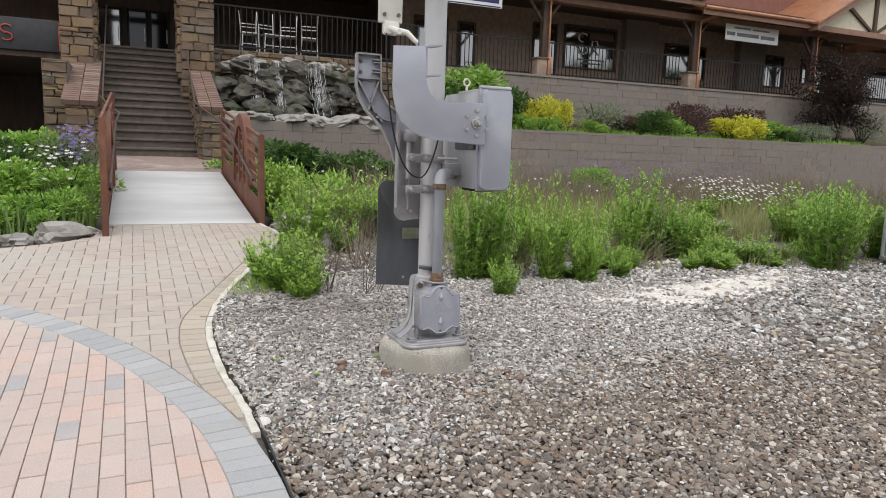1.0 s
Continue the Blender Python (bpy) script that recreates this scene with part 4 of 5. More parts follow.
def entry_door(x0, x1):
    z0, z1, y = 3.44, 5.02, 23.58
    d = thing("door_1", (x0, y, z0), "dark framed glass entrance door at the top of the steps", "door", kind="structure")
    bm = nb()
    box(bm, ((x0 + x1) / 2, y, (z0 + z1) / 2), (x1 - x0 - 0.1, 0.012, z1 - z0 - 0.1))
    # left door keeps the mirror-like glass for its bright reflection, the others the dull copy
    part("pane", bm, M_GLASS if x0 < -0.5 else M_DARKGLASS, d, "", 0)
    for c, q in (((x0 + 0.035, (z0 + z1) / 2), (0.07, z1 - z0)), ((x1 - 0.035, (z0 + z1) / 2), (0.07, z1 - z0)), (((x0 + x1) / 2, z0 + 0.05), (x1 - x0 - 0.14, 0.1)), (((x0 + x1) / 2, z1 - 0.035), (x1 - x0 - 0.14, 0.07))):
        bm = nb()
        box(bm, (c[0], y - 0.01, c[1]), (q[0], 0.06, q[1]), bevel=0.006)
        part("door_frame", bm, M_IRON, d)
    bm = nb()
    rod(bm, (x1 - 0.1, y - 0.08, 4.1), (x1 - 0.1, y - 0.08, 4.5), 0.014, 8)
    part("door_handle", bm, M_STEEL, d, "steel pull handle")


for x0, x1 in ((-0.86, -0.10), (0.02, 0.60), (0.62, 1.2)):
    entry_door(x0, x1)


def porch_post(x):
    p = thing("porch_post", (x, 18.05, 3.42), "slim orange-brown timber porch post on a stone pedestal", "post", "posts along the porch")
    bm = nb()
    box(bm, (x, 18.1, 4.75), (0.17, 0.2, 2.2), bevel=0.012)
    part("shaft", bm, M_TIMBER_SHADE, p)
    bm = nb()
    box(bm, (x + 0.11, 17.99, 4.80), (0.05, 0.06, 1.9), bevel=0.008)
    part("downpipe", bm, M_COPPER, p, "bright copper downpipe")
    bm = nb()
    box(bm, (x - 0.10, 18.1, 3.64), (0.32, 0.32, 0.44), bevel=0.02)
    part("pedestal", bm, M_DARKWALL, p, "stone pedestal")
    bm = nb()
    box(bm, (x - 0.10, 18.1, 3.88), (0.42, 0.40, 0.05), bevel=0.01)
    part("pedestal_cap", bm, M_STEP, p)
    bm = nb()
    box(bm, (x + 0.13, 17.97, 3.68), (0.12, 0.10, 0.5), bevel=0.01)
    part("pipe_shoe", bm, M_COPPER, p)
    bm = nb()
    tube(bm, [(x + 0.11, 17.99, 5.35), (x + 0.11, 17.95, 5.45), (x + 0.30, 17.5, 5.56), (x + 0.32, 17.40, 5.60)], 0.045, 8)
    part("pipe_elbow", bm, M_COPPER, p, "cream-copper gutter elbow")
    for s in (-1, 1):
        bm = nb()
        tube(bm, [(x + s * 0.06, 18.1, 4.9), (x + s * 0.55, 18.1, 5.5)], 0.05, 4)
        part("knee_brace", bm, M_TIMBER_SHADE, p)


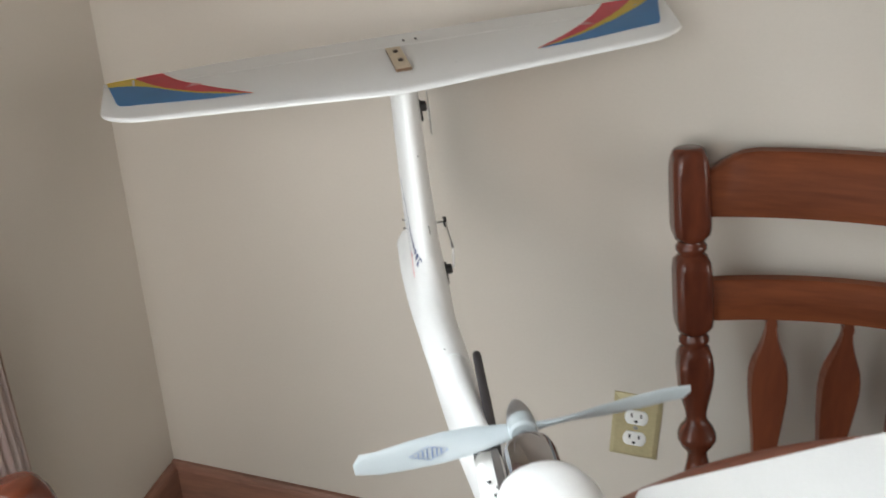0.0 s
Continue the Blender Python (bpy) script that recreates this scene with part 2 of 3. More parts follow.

---

Objective:
Copy out every line where the word "Python" occurs.

Answer to the exercise:
Continue the Blender Python (bpy) script that recreates this scene with part 4 of 5. More parts follow.
Continue the Blender Python (bpy) script that recreates this scene with part 2 of 3. More parts follow.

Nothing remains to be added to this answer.